Prompt:
Emit the exact text of every line from the line with "# ---- helpers" to the line with "ob = bpy.data.objects.new(name, data)", both ends included. No other output is expected.

Source material:
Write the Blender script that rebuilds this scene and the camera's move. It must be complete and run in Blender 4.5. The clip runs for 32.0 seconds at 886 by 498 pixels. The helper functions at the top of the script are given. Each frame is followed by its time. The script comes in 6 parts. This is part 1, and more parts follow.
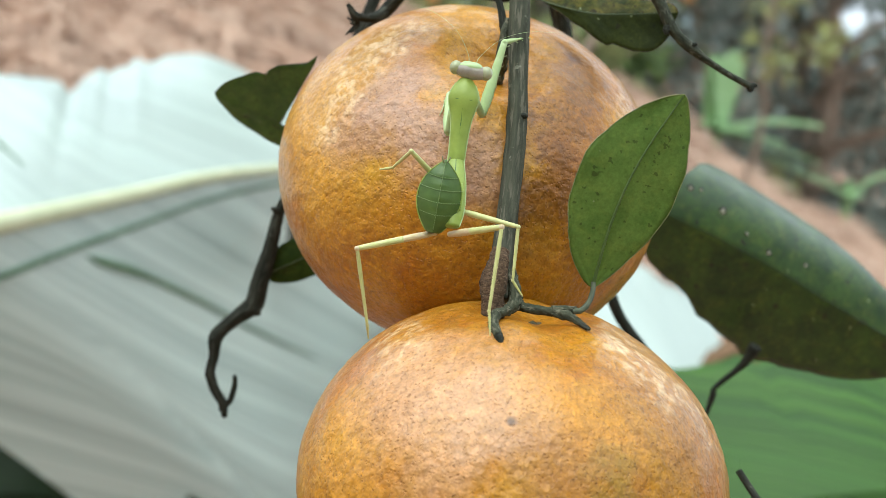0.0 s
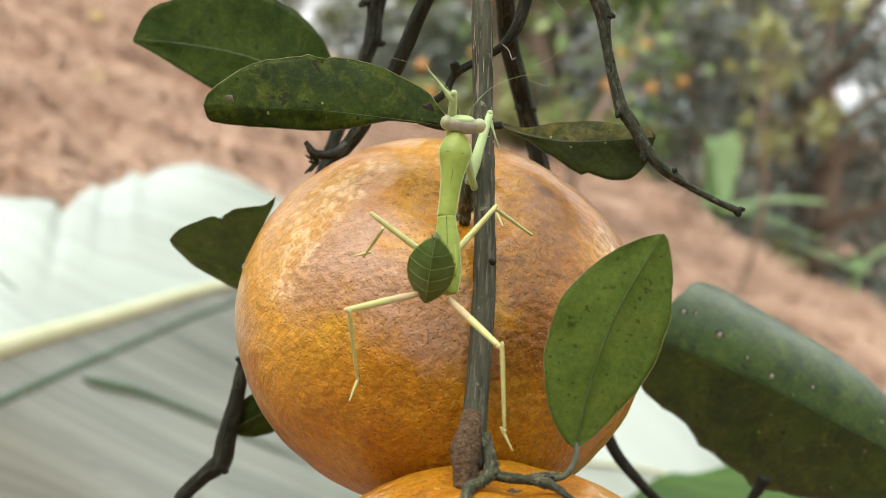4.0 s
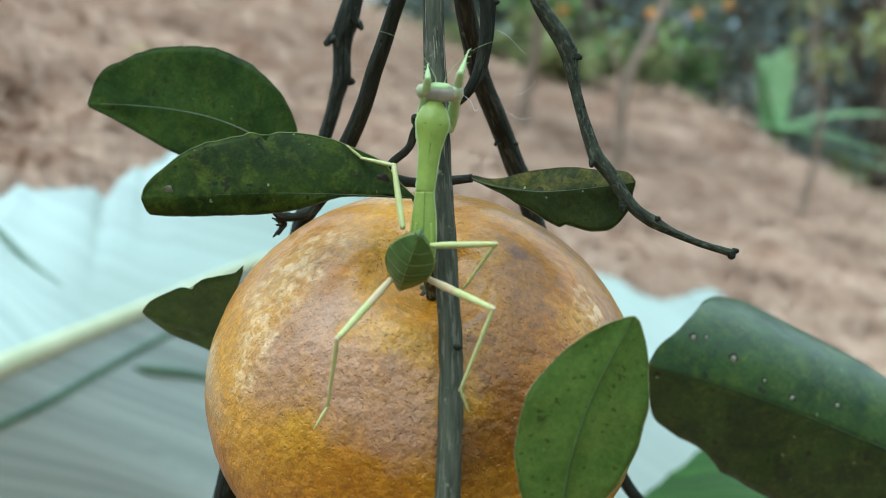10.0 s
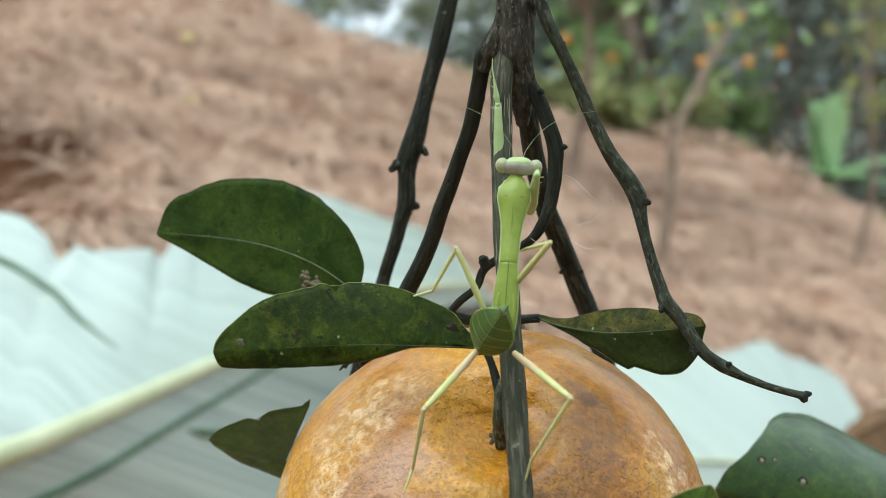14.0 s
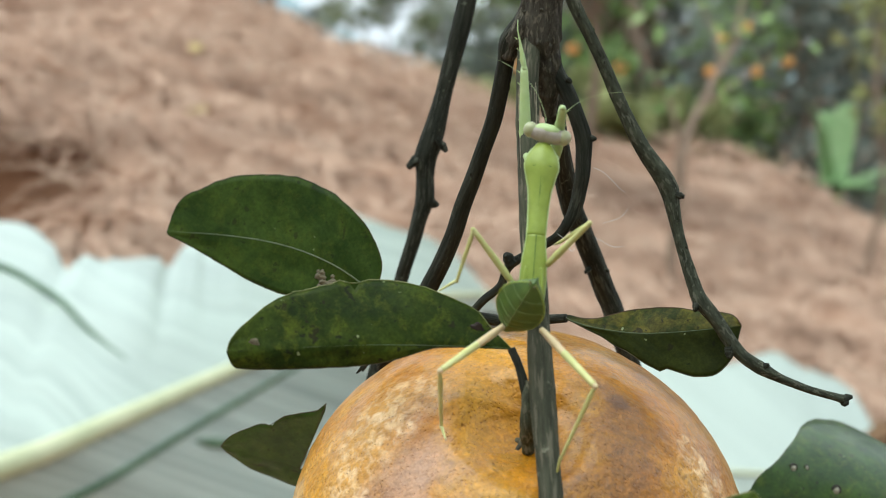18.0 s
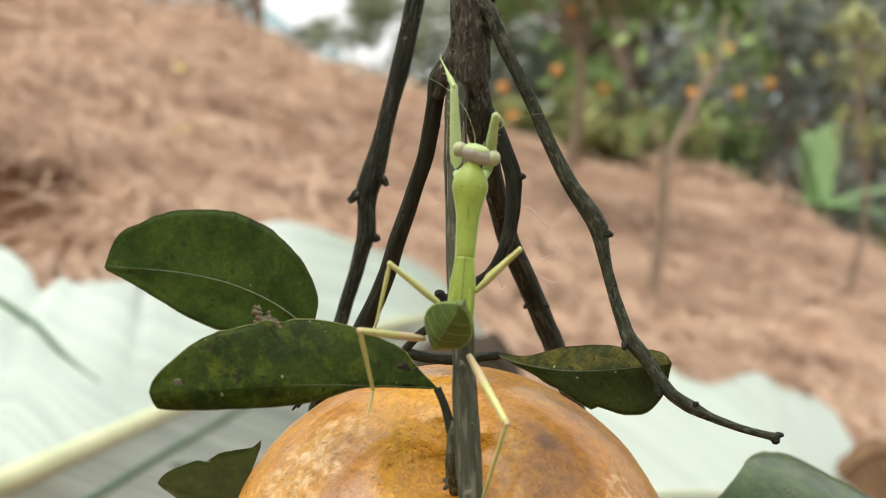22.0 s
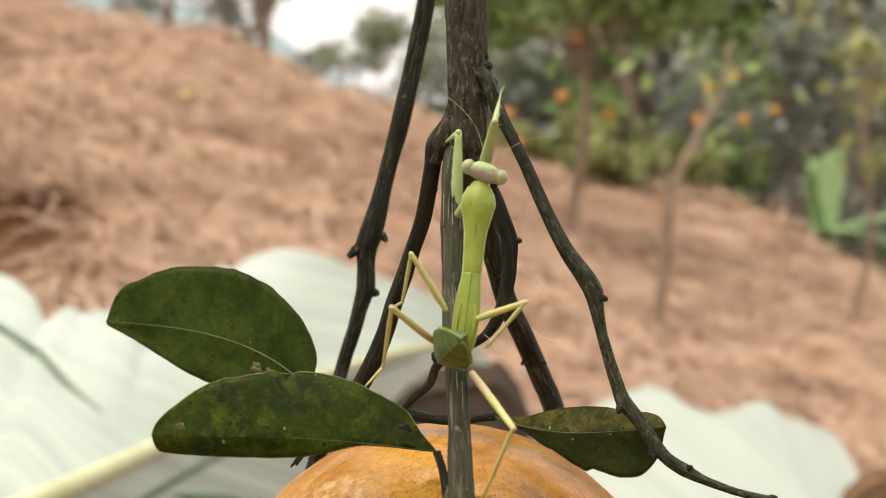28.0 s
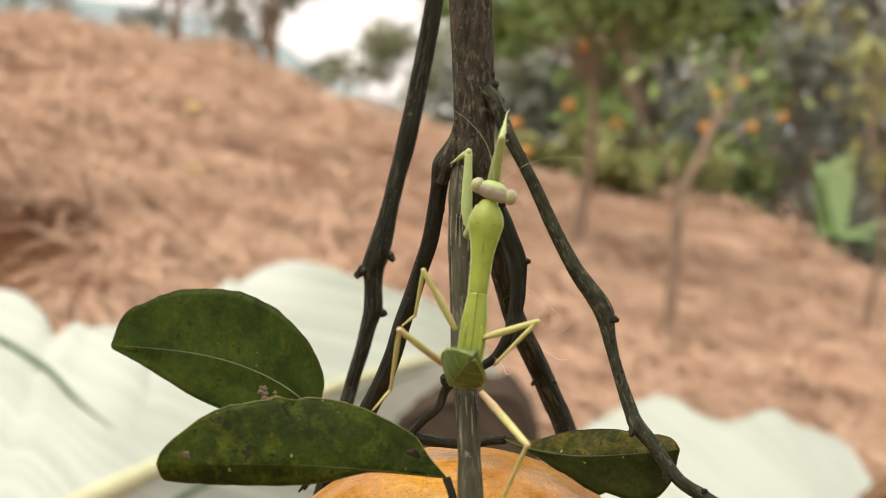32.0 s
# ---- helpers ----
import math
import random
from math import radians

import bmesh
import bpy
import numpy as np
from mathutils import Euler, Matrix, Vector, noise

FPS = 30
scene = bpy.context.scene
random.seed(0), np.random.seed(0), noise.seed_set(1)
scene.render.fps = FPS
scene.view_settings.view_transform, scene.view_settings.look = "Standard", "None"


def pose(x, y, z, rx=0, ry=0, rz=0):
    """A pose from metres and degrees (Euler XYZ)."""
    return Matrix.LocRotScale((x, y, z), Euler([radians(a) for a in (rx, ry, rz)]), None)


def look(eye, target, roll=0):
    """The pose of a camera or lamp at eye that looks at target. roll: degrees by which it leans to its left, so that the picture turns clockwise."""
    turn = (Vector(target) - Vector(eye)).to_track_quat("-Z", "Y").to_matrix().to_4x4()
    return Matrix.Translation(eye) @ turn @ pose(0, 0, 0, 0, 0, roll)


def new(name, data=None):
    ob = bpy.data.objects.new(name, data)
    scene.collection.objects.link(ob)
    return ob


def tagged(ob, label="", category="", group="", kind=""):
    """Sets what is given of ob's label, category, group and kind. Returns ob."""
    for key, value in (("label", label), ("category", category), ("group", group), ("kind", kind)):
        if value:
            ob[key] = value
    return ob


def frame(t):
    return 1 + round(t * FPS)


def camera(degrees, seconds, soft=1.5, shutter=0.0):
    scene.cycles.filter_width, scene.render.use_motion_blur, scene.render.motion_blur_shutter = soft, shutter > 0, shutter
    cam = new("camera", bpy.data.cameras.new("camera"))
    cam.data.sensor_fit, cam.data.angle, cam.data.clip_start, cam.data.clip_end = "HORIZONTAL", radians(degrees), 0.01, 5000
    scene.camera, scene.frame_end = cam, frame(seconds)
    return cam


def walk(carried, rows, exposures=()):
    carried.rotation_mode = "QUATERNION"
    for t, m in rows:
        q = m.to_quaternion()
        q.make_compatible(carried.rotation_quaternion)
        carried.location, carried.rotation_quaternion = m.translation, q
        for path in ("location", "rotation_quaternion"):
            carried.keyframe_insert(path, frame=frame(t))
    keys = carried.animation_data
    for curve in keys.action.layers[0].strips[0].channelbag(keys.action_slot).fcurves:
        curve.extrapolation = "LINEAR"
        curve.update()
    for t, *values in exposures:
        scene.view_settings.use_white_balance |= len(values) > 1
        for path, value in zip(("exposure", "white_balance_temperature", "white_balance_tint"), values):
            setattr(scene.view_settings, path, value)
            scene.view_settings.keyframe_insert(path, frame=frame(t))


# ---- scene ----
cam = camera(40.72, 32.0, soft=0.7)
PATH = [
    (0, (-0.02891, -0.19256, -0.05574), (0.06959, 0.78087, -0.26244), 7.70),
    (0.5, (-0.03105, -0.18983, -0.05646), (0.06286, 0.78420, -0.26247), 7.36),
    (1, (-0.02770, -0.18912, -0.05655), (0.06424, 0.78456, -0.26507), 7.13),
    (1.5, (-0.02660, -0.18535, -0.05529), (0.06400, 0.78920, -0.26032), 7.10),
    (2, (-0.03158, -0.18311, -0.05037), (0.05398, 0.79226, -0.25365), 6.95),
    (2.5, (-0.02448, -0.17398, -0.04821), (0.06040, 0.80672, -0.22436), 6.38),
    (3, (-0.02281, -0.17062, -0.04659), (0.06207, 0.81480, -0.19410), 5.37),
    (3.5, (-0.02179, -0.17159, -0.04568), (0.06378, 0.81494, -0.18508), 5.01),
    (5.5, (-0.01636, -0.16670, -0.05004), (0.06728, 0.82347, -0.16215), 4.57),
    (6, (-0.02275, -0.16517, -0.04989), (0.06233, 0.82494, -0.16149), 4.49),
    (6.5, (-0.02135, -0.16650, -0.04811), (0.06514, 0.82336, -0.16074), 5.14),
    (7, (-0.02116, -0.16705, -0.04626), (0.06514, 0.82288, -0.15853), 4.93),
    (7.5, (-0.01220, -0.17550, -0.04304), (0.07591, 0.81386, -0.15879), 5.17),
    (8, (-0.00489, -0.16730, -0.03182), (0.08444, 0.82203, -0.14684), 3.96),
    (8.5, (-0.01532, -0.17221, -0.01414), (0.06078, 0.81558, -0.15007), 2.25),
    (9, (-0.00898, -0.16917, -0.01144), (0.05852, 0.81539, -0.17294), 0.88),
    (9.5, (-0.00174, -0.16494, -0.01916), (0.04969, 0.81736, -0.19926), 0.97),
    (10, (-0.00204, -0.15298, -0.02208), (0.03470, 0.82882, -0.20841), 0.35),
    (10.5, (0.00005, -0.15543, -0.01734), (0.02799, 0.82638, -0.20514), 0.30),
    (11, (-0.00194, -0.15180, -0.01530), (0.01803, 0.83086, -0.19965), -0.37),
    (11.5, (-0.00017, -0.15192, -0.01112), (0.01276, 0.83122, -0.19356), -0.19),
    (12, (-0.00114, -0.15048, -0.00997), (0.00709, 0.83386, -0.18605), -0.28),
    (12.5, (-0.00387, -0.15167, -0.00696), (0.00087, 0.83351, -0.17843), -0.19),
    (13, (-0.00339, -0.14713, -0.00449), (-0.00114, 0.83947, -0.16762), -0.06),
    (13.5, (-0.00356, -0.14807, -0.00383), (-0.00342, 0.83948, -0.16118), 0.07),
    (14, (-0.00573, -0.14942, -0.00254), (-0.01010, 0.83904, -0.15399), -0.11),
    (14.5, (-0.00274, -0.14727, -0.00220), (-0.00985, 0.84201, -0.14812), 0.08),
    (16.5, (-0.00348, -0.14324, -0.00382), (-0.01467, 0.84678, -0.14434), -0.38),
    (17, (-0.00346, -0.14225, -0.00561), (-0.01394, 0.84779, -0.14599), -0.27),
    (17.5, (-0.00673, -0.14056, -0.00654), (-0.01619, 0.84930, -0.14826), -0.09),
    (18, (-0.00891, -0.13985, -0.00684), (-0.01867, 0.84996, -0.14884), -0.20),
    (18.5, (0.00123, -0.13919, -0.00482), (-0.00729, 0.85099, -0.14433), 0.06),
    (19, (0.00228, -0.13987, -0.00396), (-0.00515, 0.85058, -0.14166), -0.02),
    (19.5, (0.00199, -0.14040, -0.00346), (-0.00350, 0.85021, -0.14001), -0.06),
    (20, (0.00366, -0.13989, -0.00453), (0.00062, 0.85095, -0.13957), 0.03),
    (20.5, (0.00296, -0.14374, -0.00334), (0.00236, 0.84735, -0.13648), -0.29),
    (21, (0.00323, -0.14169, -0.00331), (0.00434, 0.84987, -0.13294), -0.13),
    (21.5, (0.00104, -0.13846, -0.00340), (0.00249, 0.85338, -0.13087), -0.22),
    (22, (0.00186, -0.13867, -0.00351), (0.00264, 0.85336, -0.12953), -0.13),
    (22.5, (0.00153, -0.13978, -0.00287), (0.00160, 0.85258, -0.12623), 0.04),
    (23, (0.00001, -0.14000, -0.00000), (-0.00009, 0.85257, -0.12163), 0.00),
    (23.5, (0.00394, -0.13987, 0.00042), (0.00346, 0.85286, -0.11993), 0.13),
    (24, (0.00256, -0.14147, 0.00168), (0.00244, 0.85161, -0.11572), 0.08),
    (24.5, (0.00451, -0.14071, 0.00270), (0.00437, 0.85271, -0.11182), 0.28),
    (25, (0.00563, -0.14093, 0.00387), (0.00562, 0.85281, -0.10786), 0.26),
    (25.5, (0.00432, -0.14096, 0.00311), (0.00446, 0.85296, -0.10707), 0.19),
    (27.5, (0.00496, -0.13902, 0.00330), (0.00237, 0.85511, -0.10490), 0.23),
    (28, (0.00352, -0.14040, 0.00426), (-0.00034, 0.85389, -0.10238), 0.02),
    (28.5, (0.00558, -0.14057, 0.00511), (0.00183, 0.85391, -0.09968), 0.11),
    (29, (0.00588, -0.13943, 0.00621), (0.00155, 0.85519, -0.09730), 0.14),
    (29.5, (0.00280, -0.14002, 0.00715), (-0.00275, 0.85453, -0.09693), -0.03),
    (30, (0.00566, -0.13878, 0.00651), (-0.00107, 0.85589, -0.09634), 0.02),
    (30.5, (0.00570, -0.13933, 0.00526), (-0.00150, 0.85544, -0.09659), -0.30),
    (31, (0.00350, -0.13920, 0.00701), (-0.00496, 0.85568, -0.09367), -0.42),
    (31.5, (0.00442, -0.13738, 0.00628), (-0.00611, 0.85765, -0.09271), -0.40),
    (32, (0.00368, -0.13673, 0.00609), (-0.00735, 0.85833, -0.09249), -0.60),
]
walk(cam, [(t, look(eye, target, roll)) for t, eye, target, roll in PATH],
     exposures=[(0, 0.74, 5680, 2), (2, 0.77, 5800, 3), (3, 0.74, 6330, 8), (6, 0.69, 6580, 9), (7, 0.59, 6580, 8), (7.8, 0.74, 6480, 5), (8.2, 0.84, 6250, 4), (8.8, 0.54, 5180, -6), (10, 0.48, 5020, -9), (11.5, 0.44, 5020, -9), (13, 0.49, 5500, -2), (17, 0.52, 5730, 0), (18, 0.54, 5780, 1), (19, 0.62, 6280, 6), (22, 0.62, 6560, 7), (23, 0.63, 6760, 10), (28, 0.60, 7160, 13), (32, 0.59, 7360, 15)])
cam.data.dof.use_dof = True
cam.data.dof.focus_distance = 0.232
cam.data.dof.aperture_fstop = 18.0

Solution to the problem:
# ---- helpers ----
import math
import random
from math import radians

import bmesh
import bpy
import numpy as np
from mathutils import Euler, Matrix, Vector, noise

FPS = 30
scene = bpy.context.scene
random.seed(0), np.random.seed(0), noise.seed_set(1)
scene.render.fps = FPS
scene.view_settings.view_transform, scene.view_settings.look = "Standard", "None"


def pose(x, y, z, rx=0, ry=0, rz=0):
    """A pose from metres and degrees (Euler XYZ)."""
    return Matrix.LocRotScale((x, y, z), Euler([radians(a) for a in (rx, ry, rz)]), None)


def look(eye, target, roll=0):
    """The pose of a camera or lamp at eye that looks at target. roll: degrees by which it leans to its left, so that the picture turns clockwise."""
    turn = (Vector(target) - Vector(eye)).to_track_quat("-Z", "Y").to_matrix().to_4x4()
    return Matrix.Translation(eye) @ turn @ pose(0, 0, 0, 0, 0, roll)


def new(name, data=None):
    ob = bpy.data.objects.new(name, data)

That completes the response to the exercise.